A single run of lines is to be printed exactly: starting at the line with "Write a Blender" and ending at the line with "of a camera", both included. Leave the pictures out.

Provided entries —

+--

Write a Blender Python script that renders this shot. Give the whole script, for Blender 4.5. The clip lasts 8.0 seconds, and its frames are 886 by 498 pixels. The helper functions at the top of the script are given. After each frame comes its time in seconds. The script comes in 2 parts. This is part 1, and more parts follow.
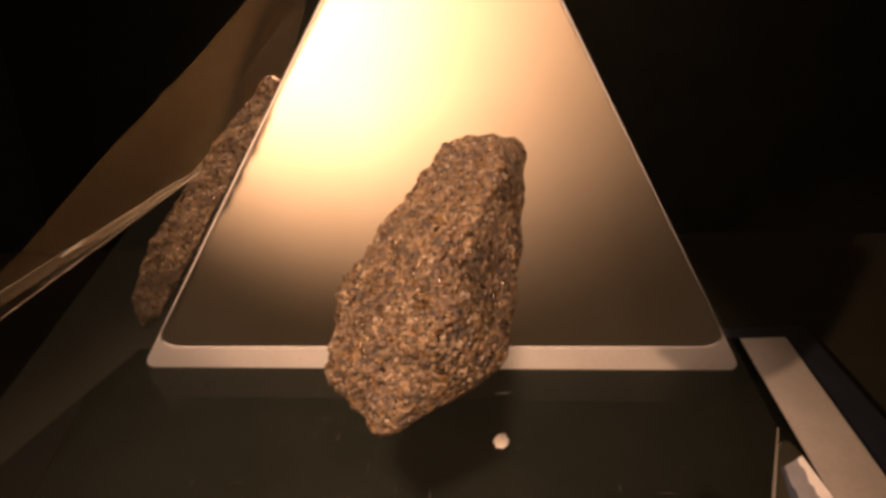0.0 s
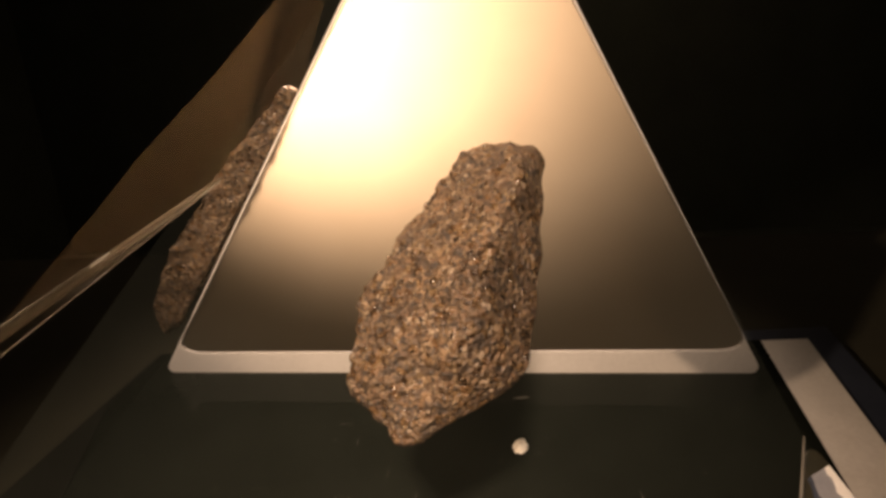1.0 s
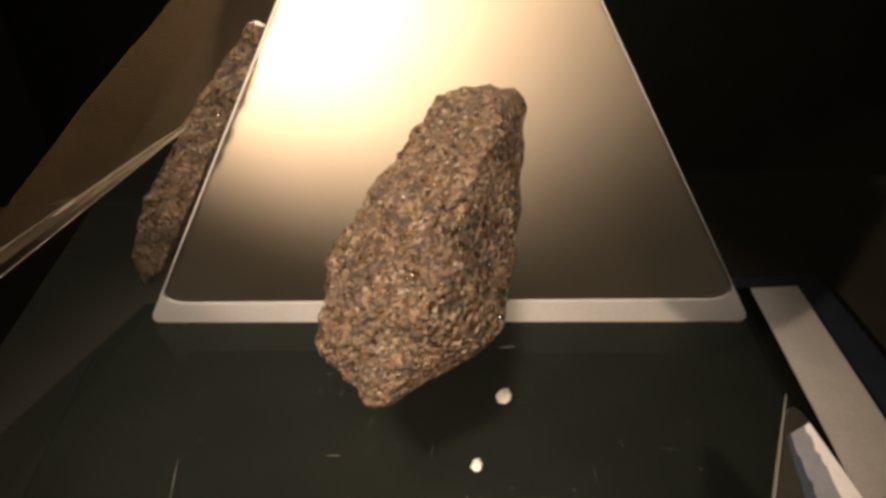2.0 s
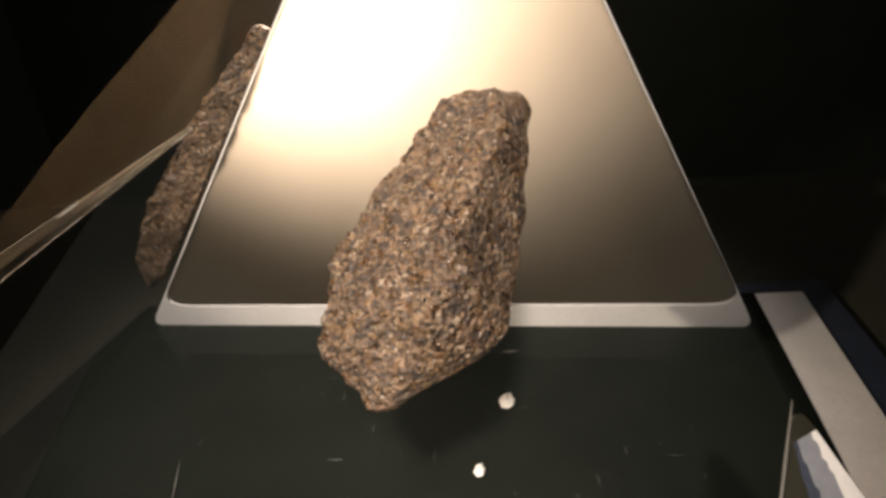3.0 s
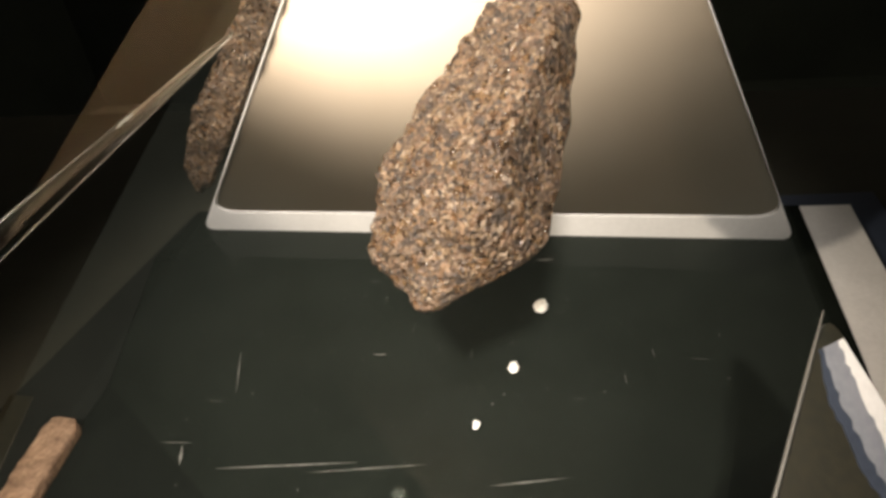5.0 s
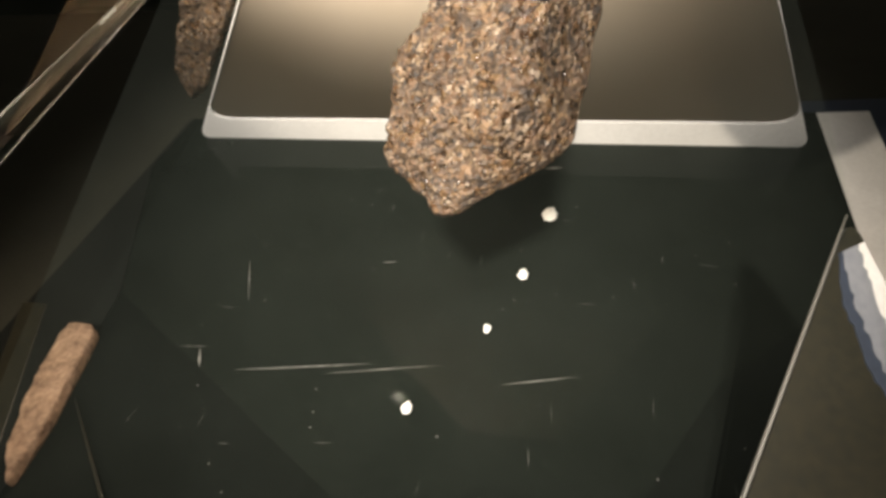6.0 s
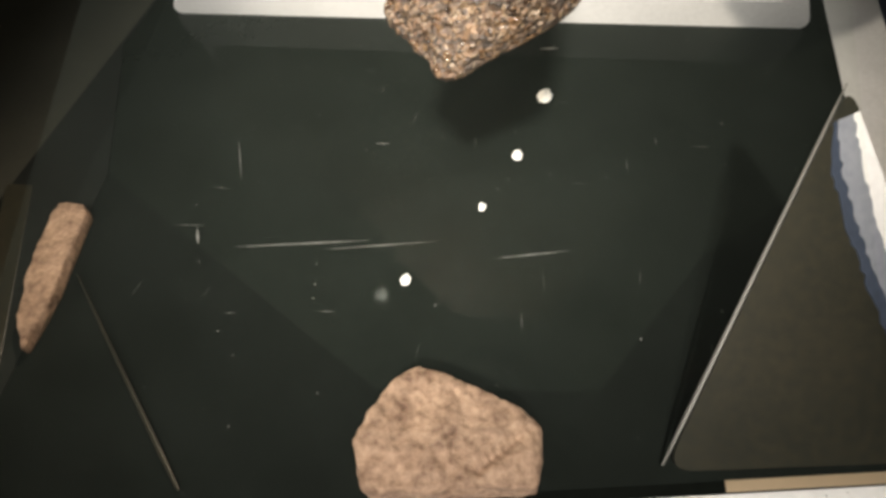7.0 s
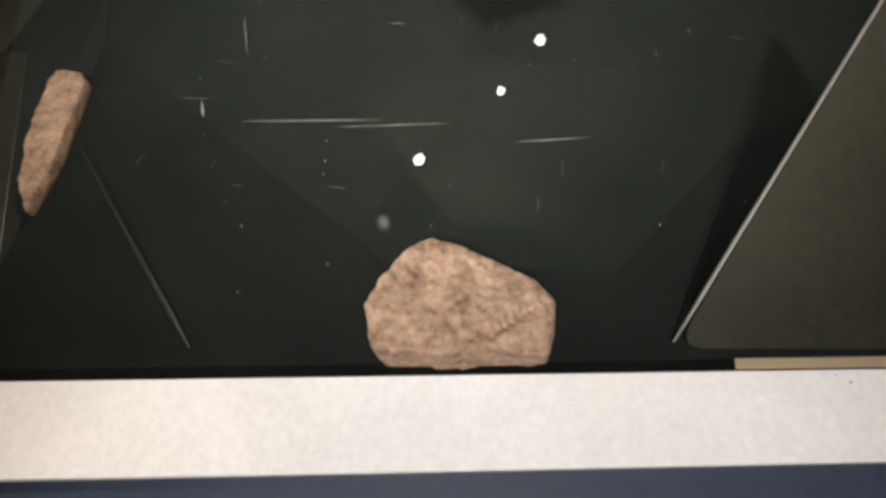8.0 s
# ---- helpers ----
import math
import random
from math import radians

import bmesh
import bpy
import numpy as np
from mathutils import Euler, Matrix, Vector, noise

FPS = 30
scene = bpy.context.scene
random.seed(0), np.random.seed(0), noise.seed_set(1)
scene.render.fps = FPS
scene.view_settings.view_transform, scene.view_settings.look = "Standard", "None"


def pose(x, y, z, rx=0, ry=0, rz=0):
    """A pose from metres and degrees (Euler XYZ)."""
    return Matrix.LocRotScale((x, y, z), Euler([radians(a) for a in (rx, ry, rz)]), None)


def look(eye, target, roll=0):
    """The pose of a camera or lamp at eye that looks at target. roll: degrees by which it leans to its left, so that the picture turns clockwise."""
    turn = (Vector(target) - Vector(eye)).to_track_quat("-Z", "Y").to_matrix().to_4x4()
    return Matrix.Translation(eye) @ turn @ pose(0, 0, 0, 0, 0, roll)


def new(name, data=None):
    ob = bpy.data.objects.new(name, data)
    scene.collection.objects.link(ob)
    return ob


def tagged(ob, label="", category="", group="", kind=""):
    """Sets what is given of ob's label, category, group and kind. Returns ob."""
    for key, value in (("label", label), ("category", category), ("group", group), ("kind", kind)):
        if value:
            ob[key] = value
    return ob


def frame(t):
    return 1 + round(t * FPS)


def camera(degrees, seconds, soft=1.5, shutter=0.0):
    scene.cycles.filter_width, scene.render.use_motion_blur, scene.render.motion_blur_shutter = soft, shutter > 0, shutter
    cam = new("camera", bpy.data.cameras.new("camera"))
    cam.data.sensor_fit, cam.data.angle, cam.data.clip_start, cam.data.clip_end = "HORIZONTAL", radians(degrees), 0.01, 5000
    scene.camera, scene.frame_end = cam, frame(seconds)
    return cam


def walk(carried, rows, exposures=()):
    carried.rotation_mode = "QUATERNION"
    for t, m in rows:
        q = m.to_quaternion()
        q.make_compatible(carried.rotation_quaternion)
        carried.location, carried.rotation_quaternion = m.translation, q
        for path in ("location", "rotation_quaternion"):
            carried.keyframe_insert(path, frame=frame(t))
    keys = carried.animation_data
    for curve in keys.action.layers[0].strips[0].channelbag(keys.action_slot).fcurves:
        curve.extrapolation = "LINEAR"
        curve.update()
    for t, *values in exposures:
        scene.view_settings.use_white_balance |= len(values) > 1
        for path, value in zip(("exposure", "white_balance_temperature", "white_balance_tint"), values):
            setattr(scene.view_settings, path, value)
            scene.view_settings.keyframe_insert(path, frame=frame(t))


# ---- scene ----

+--

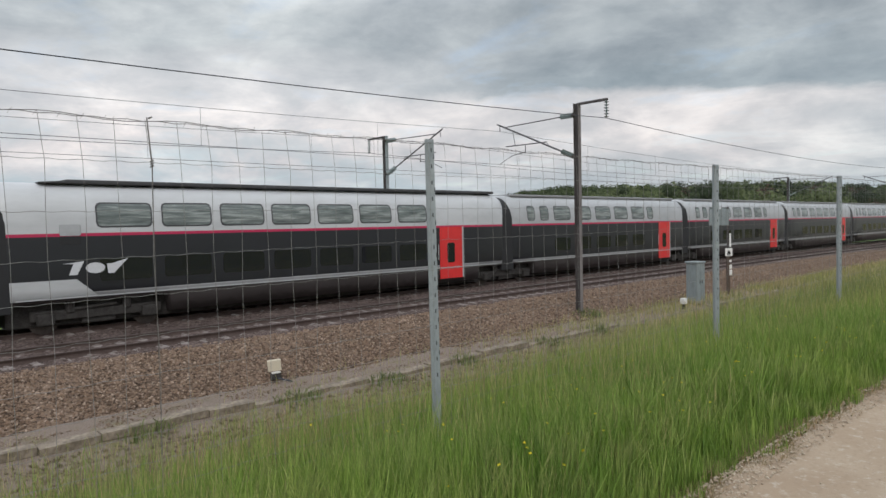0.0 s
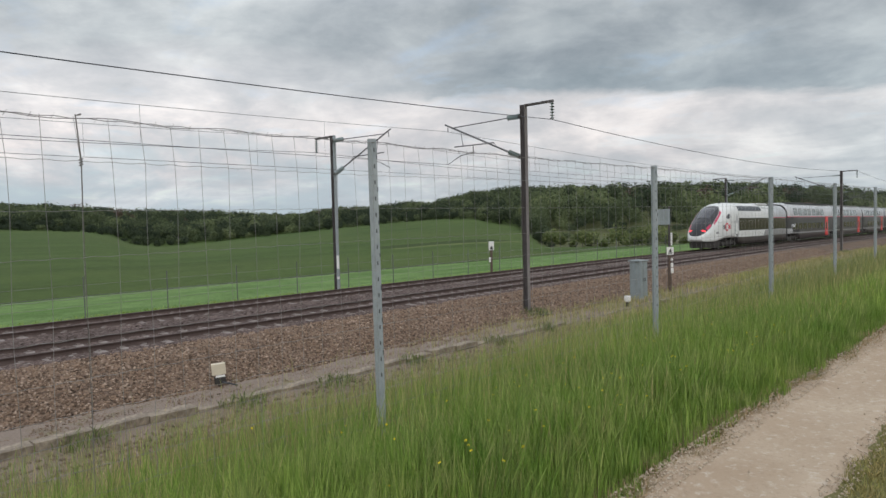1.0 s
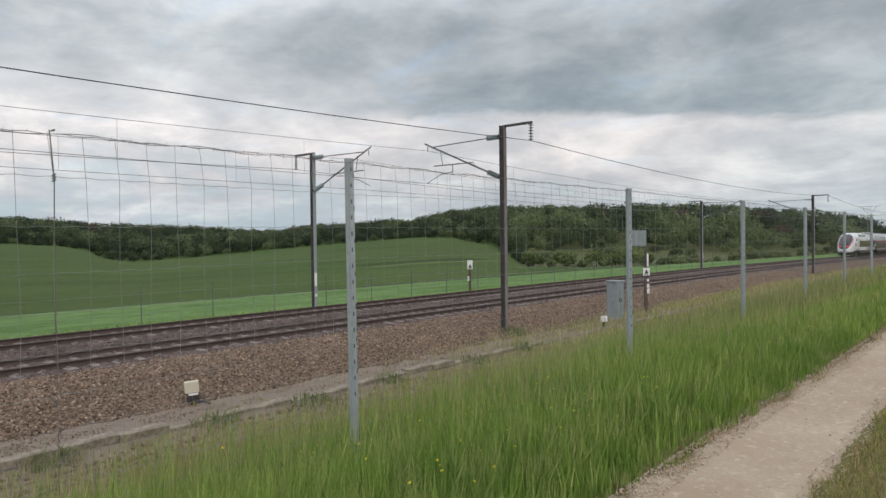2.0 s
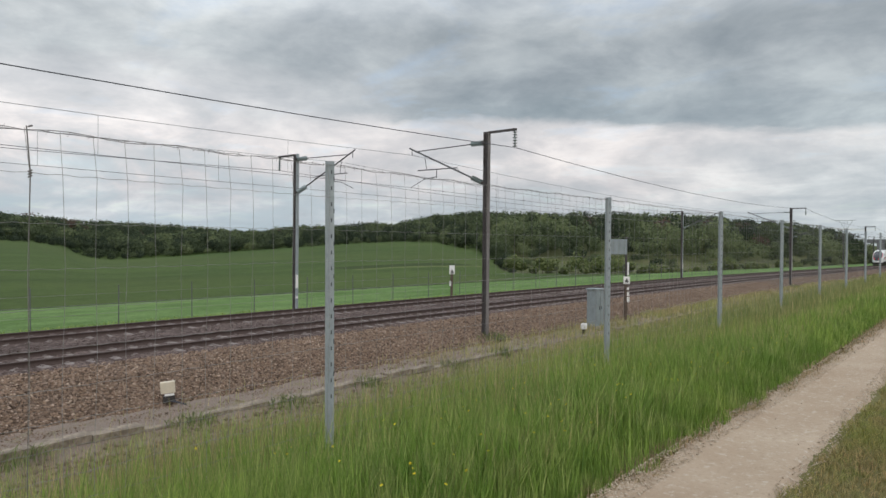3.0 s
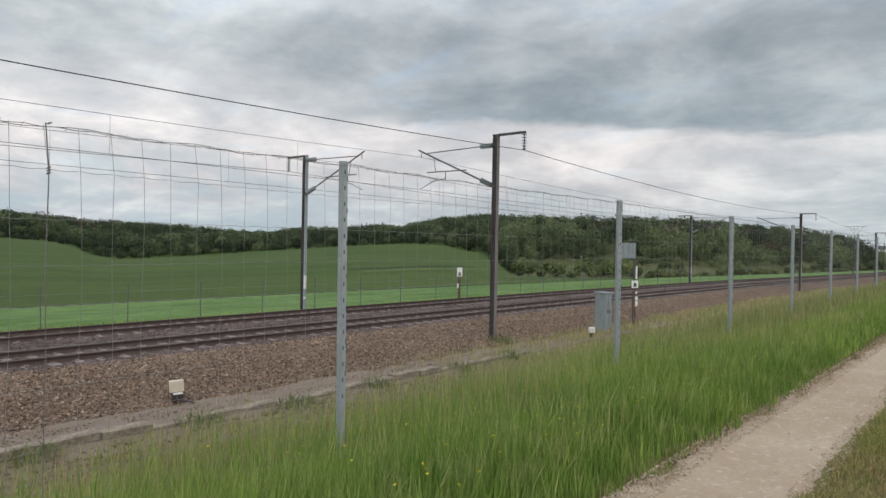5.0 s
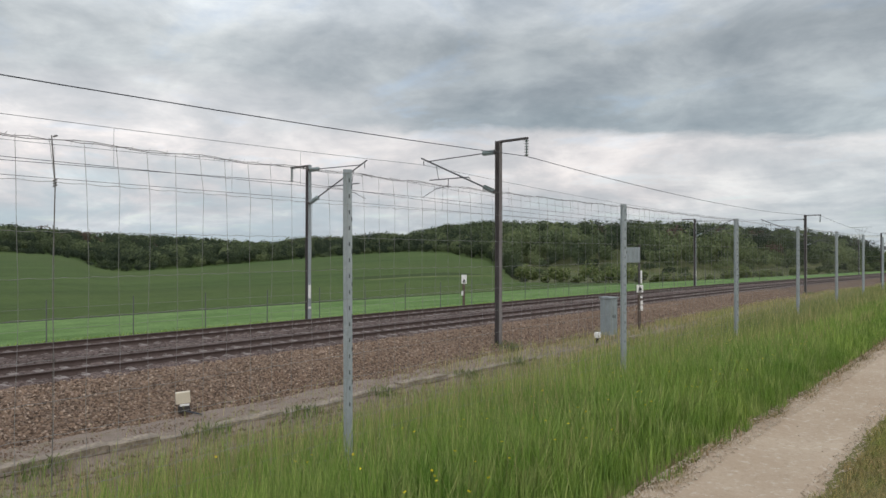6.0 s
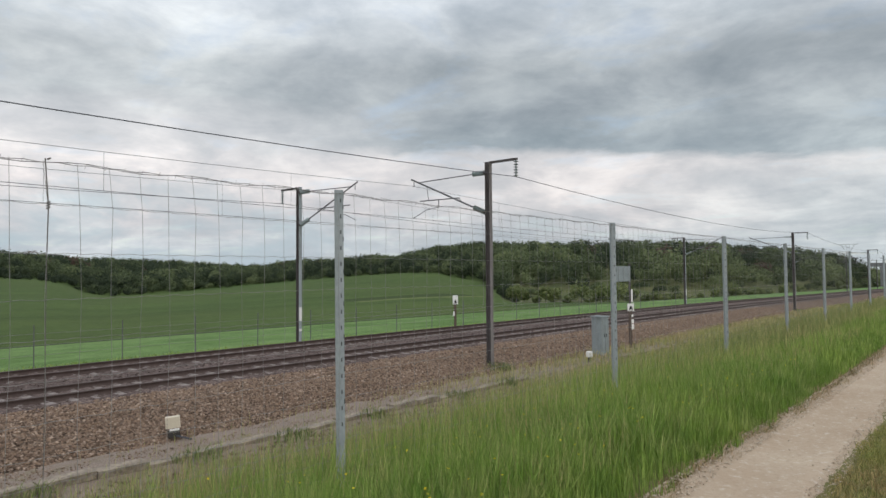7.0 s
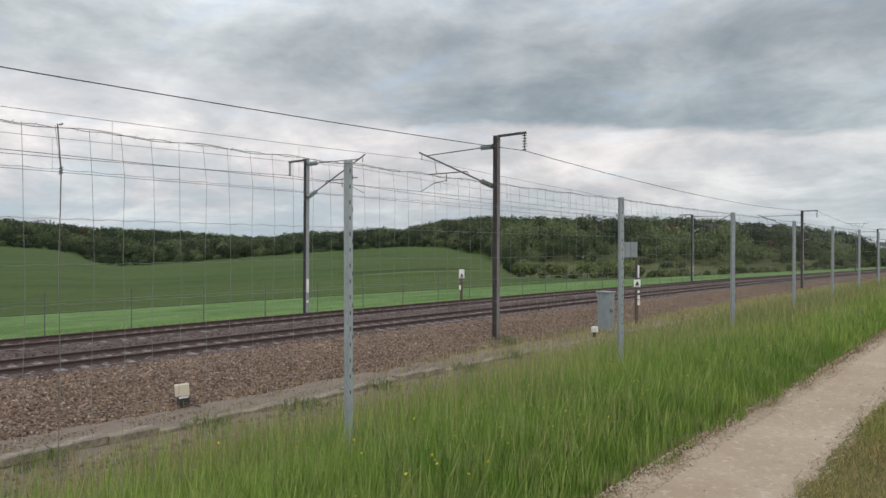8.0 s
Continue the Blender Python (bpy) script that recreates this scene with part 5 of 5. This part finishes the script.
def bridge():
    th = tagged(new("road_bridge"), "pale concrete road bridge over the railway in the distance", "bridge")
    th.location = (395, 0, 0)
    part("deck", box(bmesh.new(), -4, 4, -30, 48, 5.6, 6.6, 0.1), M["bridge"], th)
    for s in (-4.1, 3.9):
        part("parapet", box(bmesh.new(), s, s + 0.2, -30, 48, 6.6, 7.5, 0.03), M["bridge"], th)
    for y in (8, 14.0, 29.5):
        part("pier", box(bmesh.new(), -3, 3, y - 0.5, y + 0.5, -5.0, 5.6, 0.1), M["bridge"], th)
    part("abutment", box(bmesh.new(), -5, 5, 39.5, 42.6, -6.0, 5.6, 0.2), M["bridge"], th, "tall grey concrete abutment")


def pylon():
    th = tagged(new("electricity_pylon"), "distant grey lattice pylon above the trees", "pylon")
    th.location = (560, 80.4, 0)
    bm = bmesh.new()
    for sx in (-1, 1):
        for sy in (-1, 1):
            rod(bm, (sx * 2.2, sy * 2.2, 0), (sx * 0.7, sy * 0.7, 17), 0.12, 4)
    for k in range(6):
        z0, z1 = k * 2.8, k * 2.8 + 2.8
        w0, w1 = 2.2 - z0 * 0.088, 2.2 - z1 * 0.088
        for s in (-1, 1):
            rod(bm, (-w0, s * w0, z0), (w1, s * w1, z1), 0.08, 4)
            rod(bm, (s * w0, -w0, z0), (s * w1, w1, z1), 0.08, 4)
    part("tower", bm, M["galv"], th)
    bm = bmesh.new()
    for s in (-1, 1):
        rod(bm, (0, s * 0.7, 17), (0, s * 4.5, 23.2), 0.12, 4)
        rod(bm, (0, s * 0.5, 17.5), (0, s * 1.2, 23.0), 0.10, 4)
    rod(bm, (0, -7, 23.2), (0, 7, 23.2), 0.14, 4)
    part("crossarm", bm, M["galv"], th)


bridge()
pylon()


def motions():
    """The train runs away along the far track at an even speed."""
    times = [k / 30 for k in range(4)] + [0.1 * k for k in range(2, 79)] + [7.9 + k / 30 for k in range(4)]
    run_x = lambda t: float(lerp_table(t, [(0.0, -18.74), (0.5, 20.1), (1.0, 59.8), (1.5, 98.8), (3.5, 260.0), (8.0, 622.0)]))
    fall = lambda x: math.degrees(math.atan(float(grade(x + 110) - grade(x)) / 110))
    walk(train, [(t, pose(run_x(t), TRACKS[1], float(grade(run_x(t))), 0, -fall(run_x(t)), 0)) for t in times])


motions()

+--

Solution for this problem —
Write a Blender Python script that renders this shot. Give the whole script, for Blender 4.5. The clip lasts 8.0 seconds, and its frames are 886 by 498 pixels. The helper functions at the top of the script are given. After each frame comes its time in seconds. The script comes in 2 parts. This is part 1, and more parts follow.
0.0 s
1.0 s
2.0 s
3.0 s
5.0 s
6.0 s
7.0 s
8.0 s
# ---- helpers ----
import math
import random
from math import radians

import bmesh
import bpy
import numpy as np
from mathutils import Euler, Matrix, Vector, noise

FPS = 30
scene = bpy.context.scene
random.seed(0), np.random.seed(0), noise.seed_set(1)
scene.render.fps = FPS
scene.view_settings.view_transform, scene.view_settings.look = "Standard", "None"


def pose(x, y, z, rx=0, ry=0, rz=0):
    """A pose from metres and degrees (Euler XYZ)."""
    return Matrix.LocRotScale((x, y, z), Euler([radians(a) for a in (rx, ry, rz)]), None)


def look(eye, target, roll=0):
    """The pose of a camera or lamp at eye that looks at target. roll: degrees by which it leans to its left, so that the picture turns clockwise."""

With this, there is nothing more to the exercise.